Un restaurateur qui a souscrit en septembre 2017 un contrat de location financière pour du matériel de caisse cesse de régler ses échéances. Après vaine mise en demeure visant la clause résolutoire, l’organisme de financement l’assigne en paiement et obtient sa condamnation. Le restaurateur interjette appel et dénonce le déséquilibre significatif créé par la clause résolutoire, au visa combiné des articles 1171 et L. 442-1, I, 2°. Avant de se prononcer, la cour d’appel de Lyon demande aux parties de s’expliquer sur la recevabilité devant elle des prétentions fondées sur l’article L. 442-1, à la suite de quoi le restaurateur renonce à ce fondement et lui substitue celui de l’article 1171.

En l’occurrence, le contrat de location financière réserve la faculté de se prévaloir d’une résiliation de plein droit à la seule société de financement. Outre cette absence de réciprocité,  la cour relève que cette prérogative peut être mise en œuvre non seulement pour défaut de règlement d’une ou plusieurs échéances, mais aussi dans des hypothèses qui ne correspondent pas à des manquements contractuels à proprement parler et qui n’affectent pas la capacité de l’emprunteur à rembourser son prêt (ex. : modification dans la structure du capital, fusion, scission, inexécution d’un contrat conclu avec une autre société du groupe de l’organisme…). La cour en conclut qu’une telle clause est déséquilibrée et doit par conséquent être réputée non écrite.

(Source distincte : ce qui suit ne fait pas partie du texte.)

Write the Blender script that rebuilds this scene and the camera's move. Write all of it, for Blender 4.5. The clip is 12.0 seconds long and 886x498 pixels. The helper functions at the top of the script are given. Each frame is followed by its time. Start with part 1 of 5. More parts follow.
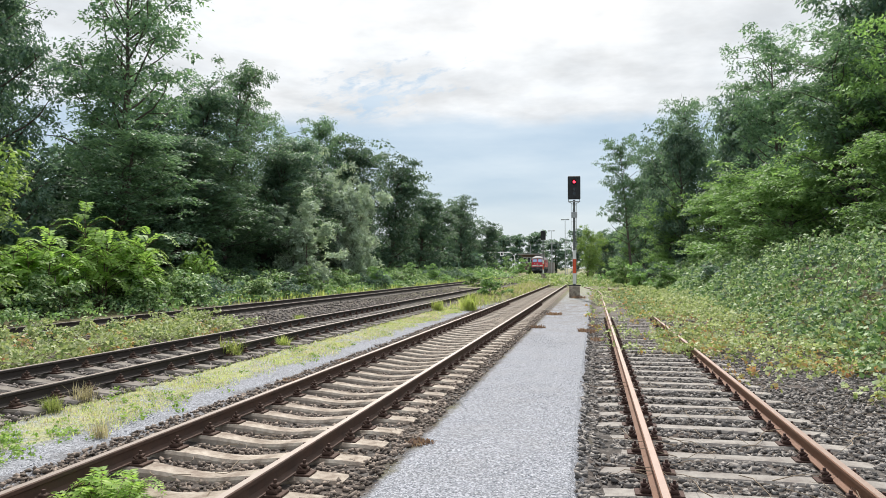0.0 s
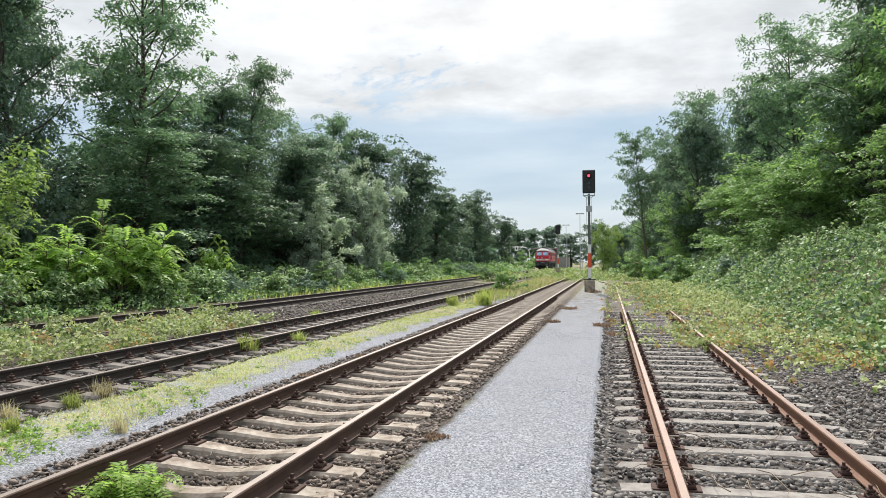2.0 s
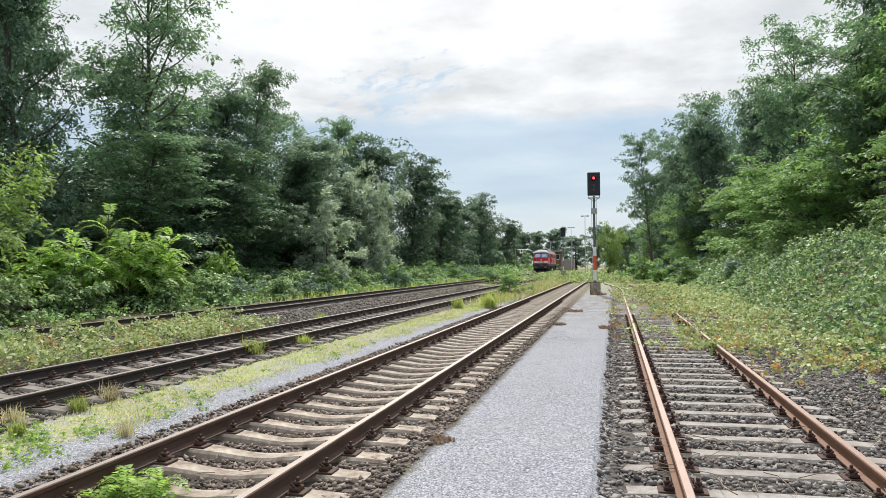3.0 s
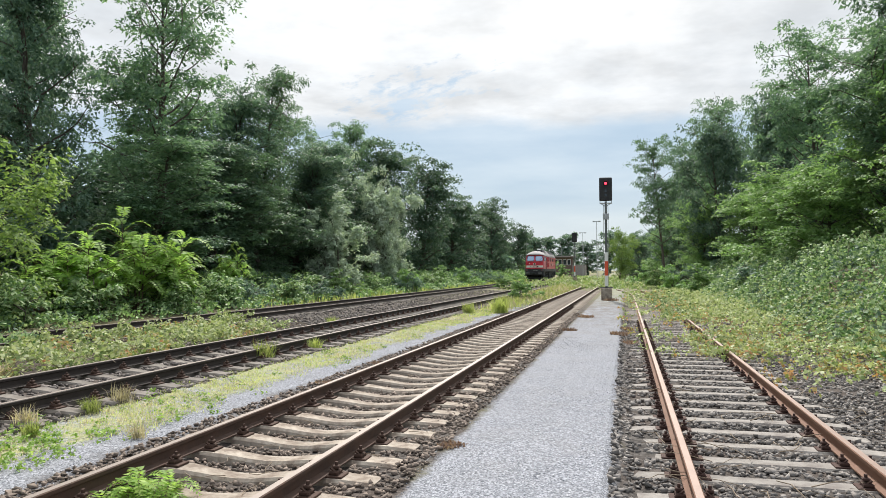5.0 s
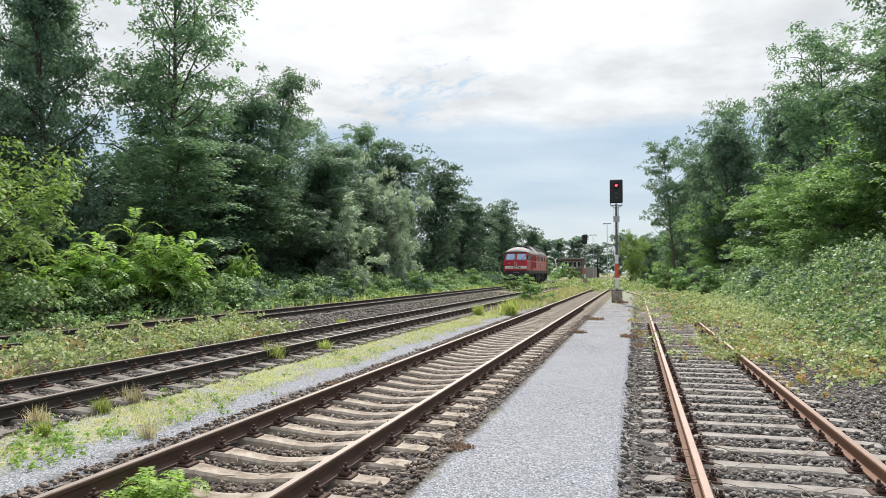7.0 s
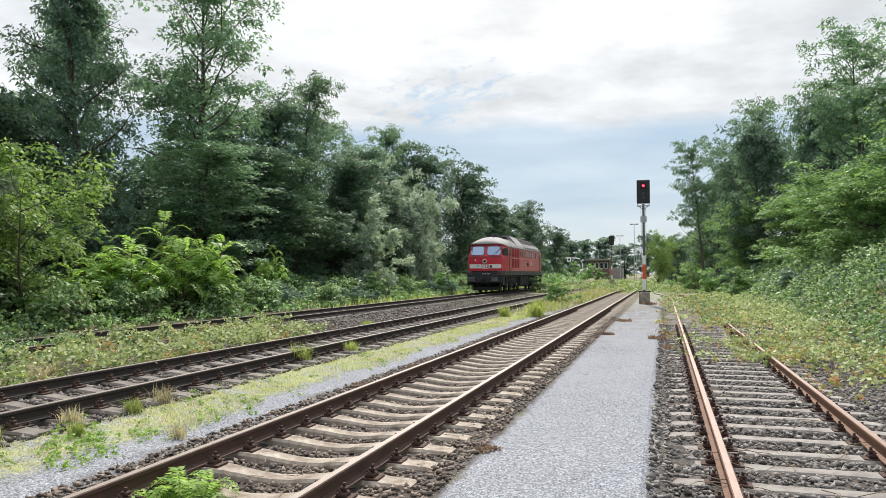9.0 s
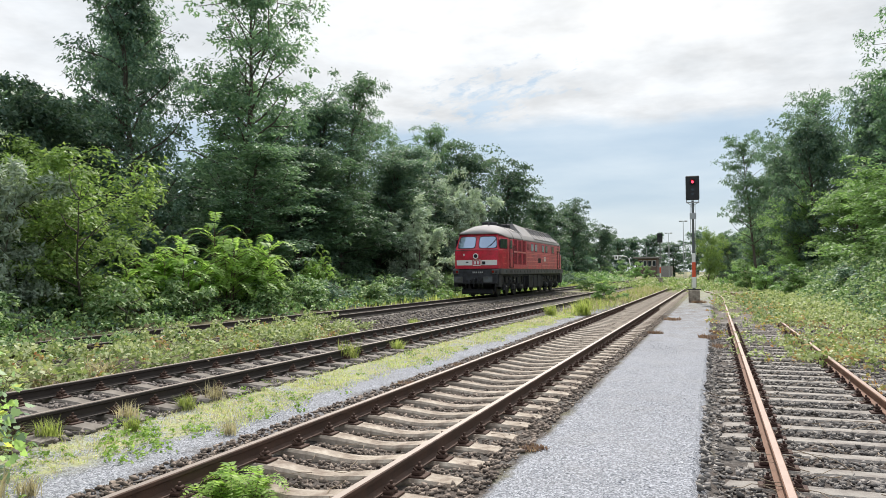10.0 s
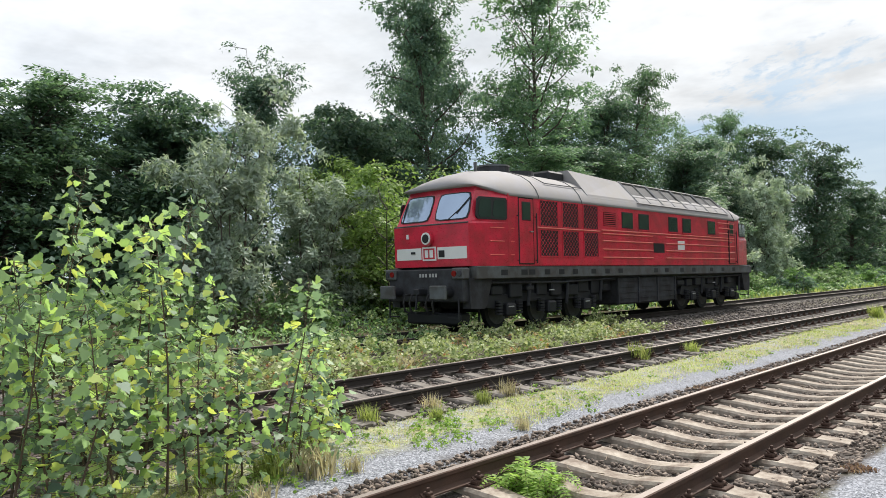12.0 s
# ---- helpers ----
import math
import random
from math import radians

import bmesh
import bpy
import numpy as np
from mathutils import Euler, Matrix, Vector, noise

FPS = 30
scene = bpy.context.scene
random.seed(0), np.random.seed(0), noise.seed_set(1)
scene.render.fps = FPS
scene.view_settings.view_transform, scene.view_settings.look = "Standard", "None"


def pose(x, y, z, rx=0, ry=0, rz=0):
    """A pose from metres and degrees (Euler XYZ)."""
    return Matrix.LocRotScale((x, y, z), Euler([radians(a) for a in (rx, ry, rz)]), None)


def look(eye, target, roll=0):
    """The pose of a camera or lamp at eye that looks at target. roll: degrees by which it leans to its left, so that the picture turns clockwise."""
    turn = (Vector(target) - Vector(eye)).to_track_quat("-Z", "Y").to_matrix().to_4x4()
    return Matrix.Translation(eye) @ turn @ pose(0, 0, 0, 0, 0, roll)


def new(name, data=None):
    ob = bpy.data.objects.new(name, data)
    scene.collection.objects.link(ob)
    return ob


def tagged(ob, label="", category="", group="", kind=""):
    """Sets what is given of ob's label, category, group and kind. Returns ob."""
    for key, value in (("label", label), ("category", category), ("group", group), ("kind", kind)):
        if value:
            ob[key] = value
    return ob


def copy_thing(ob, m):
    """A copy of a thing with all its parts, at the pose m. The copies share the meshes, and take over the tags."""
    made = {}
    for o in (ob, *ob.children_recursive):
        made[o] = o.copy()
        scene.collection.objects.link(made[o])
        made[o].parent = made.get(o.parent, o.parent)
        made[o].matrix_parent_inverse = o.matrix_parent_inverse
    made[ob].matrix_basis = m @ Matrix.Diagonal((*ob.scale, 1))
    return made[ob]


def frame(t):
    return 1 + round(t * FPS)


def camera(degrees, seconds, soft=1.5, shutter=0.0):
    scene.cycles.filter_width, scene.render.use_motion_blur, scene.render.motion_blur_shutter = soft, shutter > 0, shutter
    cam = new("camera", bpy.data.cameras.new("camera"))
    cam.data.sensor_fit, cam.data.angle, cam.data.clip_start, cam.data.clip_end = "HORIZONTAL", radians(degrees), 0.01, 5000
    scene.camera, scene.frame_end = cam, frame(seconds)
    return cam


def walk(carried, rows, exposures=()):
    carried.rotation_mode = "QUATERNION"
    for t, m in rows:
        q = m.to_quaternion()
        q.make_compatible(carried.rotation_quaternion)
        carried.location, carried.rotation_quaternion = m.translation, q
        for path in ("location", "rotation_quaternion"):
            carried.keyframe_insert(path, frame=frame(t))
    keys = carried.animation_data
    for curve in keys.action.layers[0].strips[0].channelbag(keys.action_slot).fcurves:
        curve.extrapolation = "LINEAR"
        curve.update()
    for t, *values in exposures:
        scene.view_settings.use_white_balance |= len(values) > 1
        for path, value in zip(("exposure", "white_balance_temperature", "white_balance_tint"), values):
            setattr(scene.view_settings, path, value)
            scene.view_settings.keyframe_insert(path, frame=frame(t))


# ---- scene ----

La décision soulève de multiples interrogations.

En premier lieu, à aucun moment de son raisonnement, le juge n’a vérifié si le contrat en cause présentait les caractères d’un contrat d’adhésion, c’est-à-dire, en vertu de l’article 1110 du Code civil, un contrat « qui comporte un ensemble de clauses non négociables, déterminées à l’avance par l’une des parties », alors qu’il s’agit pourtant d’une condition d’application essentielle du texte (Comp., exigeant une telle appréciation, Douai, 12 juill. 2018, 18/00485 ; Besançon, 11 sept. 2019, 18/00983).

De plus, dans d’autres affaires relatives à des contrats de financement, l’absence de réciprocité de la clause résolutoire n’a pas été jugée source de déséquilibre du fait de la différence de nature des obligations des parties dans ce type de contrat. En effet, l’absence de droit de rompre au profit de l’emprunteur se justifie par le fait que l’obligation de délivrance du bailleur est à exécution instantanée alors que celle du locataire de payer ses loyers est à exécution successive (V. not. Paris, 19 sept. 2014, LawLex20140000944JBJ ; Pau, 13 juin 2016, LawLex201600001183JBJ)

En outre, la cour semble jeter l’anathème sur les clauses d’intuitus personae en général, au motif que les événements visés (fusion, prise de participation, etc.) ne seraient pas de nature à affecter l’exécution de ses obligations par la partie concernée, en l’occurrence sa capacité de remboursement du prêt. Or, si un contrat de financement ne constitue certes pas toujours un contrat intuitus personae, il ne faudrait pas que le préjugé défavorable marqué par la cour s’étende à d’autres formes de contrats, comme les contrats de distribution, dans lesquels un fournisseur peut avoir un intérêt particulier à ce que le contrat soit confié à un distributeur déterminé plutôt qu’un autre qui serait tout aussi capable de l’exécuter.